> **TASK REQUIREMENTS**:
Quote every line below exactly and skip any picture.

> **INPUT**:
————

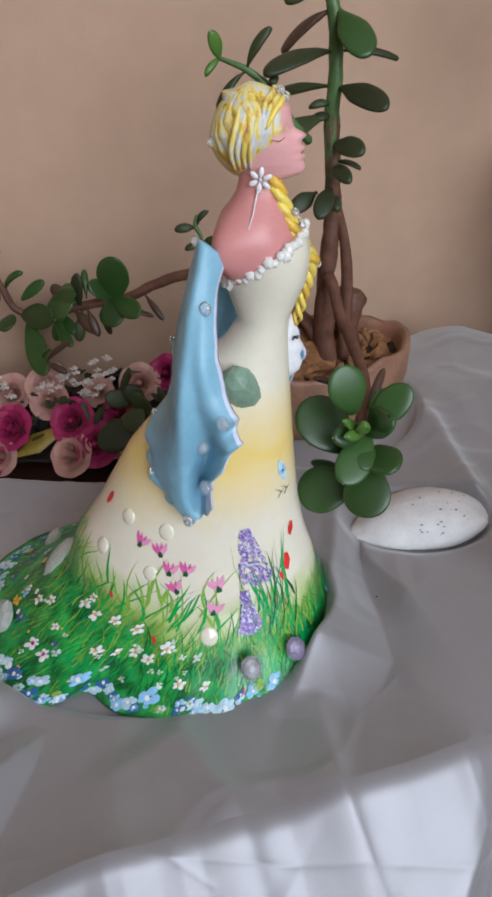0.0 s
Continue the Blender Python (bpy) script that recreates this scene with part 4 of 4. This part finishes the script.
def sleeve(bm, side, rnd):
    """Hanging sleeve: an open ruffled sheet round the arm, hollow behind its front border. side 1: seen side, -1: far side."""
    nz, nx = 120, 48
    lines = [smooth_path(q, nz // 8) for q in (SLEEVE_BACK, SLEEVE_ARM, SLEEVE_FRONT)]
    rows, back = [], []
    for i in range(nz + 1):
        t = i / nz
        lo, mid, hi = lines[0][i], lines[1][i], lines[2][i]
        row, rb = [], []
        for j in range(nx + 1):
            s = j / nx
            ctrl = (mid - lo * 0.3025 - hi * 0.2025) / 0.495
            p = lo * (1 - s) ** 2 + ctrl * 2 * s * (1 - s) + hi * s * s
            if s < 0.45:
                p.y += 0.0022 * math.sin(s * 20 + t * 5) * math.sin(math.pi * s / 0.45) * max(0.0, t - 0.5)
            else:
                q = (s - 0.45) / 0.55
                hollow = float(np.interp(t, (0, 0.2, 0.45, 0.62, 0.85, 1.0), (0.0, 0.0020, 0.009, 0.019, 0.018, 0.004)))
                p.y += hollow * math.exp(-((q - 0.50) / 0.21) ** 2) - 0.0030 * math.exp(-((q - 0.84) / 0.16) ** 2) * max(0.0, 1 - abs(t - 0.66) / 0.25)
            # frills: broad waves on the front border, small ones at the back and the foot
            ruf, fr, ft = max(0.0, (s - 0.74) / 0.26) ** 1.6, max(0.0, (0.20 - s) / 0.20) ** 1.6, max(0.0, (t - 0.9) / 0.1) ** 1.5
            ph = t * 33 + 1.6 * math.sin(t * 11)
            grow = min(1.0, max(0.0, t - 0.10) * 4)
            p.x += (0.0016 * math.sin(ph) * ruf + 0.0016 * math.sin(t * 52 + 2 * math.sin(t * 17)) * fr) * grow
            p.y += (-0.0030 * math.sin(ph + 1.1) * ruf + 0.0026 * math.sin(t * 45 + 1.5) * fr) * grow
            p.z += 0.0009 * math.sin(s * 34) * ft
            p += Vector((noise.noise(p * 120), noise.noise(p * 120 + Vector((9, 0, 0))), 0)) * 0.0004
            b = p + Vector((0.0003, 0.0019, 0))
            if side < 0:
                p.y, b.y = 0.044 - p.y, 0.044 - b.y
                p.x, b.x = p.x + 0.0135 + 0.016 * t, b.x + 0.0135 + 0.016 * t
                p.z, b.z = p.z - 0.022 * min(1, t * 1.5), b.z - 0.022 * min(1, t * 1.5)
            row.append(bm.verts.new(p))
            rb.append(bm.verts.new(b))
        rows.append(row)
        back.append(rb)
    for g in (rows, back):
        for i in range(nz):
            for j in range(nx):
                fc = bm.faces.new((g[i][j], g[i][j + 1], g[i + 1][j + 1], g[i + 1][j]))
                fc.smooth, fc.material_index = True, FIG["lilac"] if j >= nx - 1 or (i > 0.84 * nz and j > 0.84 * nx) or (g is back and side > 0) else FIG["sleeve"]
    rim = [(i, 0) for i in range(nz + 1)] + [(nz, j) for j in range(1, nx + 1)] + [(i, nx) for i in range(nz - 1, -1, -1)] + [(0, j) for j in range(nx - 1, 0, -1)]
    for (i, j), (k, l) in zip(rim, rim[1:] + rim[:1]):
        fc = bm.faces.new((rows[i][j], rows[k][l], back[k][l], back[i][j]))
        fc.smooth, fc.material_index = True, FIG["lilac"] if max(j, l) > nx - 2 else FIG["sleeve"]
    return [v.co.copy() for row in rows for v in row]


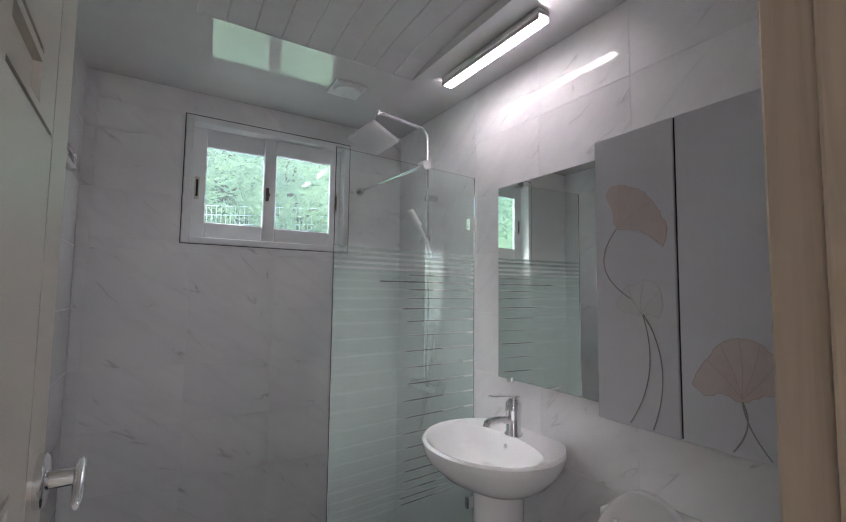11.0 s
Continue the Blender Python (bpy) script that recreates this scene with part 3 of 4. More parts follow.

————

> **EXERCISE OUTPUT**:
0.0 s
Continue the Blender Python (bpy) script that recreates this scene with part 4 of 4. This part finishes the script.
def sleeve(bm, side, rnd):
    """Hanging sleeve: an open ruffled sheet round the arm, hollow behind its front border. side 1: seen side, -1: far side."""
    nz, nx = 120, 48
    lines = [smooth_path(q, nz // 8) for q in (SLEEVE_BACK, SLEEVE_ARM, SLEEVE_FRONT)]
    rows, back = [], []
    for i in range(nz + 1):
        t = i / nz
        lo, mid, hi = lines[0][i], lines[1][i], lines[2][i]
        row, rb = [], []
        for j in range(nx + 1):
            s = j / nx
            ctrl = (mid - lo * 0.3025 - hi * 0.2025) / 0.495
            p = lo * (1 - s) ** 2 + ctrl * 2 * s * (1 - s) + hi * s * s
            if s < 0.45:
                p.y += 0.0022 * math.sin(s * 20 + t * 5) * math.sin(math.pi * s / 0.45) * max(0.0, t - 0.5)
            else:
                q = (s - 0.45) / 0.55
                hollow = float(np.interp(t, (0, 0.2, 0.45, 0.62, 0.85, 1.0), (0.0, 0.0020, 0.009, 0.019, 0.018, 0.004)))
                p.y += hollow * math.exp(-((q - 0.50) / 0.21) ** 2) - 0.0030 * math.exp(-((q - 0.84) / 0.16) ** 2) * max(0.0, 1 - abs(t - 0.66) / 0.25)
            # frills: broad waves on the front border, small ones at the back and the foot
            ruf, fr, ft = max(0.0, (s - 0.74) / 0.26) ** 1.6, max(0.0, (0.20 - s) / 0.20) ** 1.6, max(0.0, (t - 0.9) / 0.1) ** 1.5
            ph = t * 33 + 1.6 * math.sin(t * 11)
            grow = min(1.0, max(0.0, t - 0.10) * 4)
            p.x += (0.0016 * math.sin(ph) * ruf + 0.0016 * math.sin(t * 52 + 2 * math.sin(t * 17)) * fr) * grow
            p.y += (-0.0030 * math.sin(ph + 1.1) * ruf + 0.0026 * math.sin(t * 45 + 1.5) * fr) * grow
            p.z += 0.0009 * math.sin(s * 34) * ft
            p += Vector((noise.noise(p * 120), noise.noise(p * 120 + Vector((9, 0, 0))), 0)) * 0.0004
            b = p + Vector((0.0003, 0.0019, 0))
            if side < 0:
                p.y, b.y = 0.044 - p.y, 0.044 - b.y
                p.x, b.x = p.x + 0.0135 + 0.016 * t, b.x + 0.0135 + 0.016 * t
                p.z, b.z = p.z - 0.022 * min(1, t * 1.5), b.z - 0.022 * min(1, t * 1.5)
            row.append(bm.verts.new(p))
            rb.append(bm.verts.new(b))
        rows.append(row)
        back.append(rb)
    for g in (rows, back):
        for i in range(nz):
            for j in range(nx):
                fc = bm.faces.new((g[i][j], g[i][j + 1], g[i + 1][j + 1], g[i + 1][j]))
                fc.smooth, fc.material_index = True, FIG["lilac"] if j >= nx - 1 or (i > 0.84 * nz and j > 0.84 * nx) or (g is back and side > 0) else FIG["sleeve"]
    rim = [(i, 0) for i in range(nz + 1)] + [(nz, j) for j in range(1, nx + 1)] + [(i, nx) for i in range(nz - 1, -1, -1)] + [(0, j) for j in range(nx - 1, 0, -1)]
    for (i, j), (k, l) in zip(rim, rim[1:] + rim[:1]):
        fc = bm.faces.new((rows[i][j], rows[k][l], back[k][l], back[i][j]))
        fc.smooth, fc.material_index = True, FIG["lilac"] if max(j, l) > nx - 2 else FIG["sleeve"]
    return [v.co.copy() for row in rows for v in row]


11.0 s
Continue the Blender Python (bpy) script that recreates this scene with part 3 of 4. More parts follow.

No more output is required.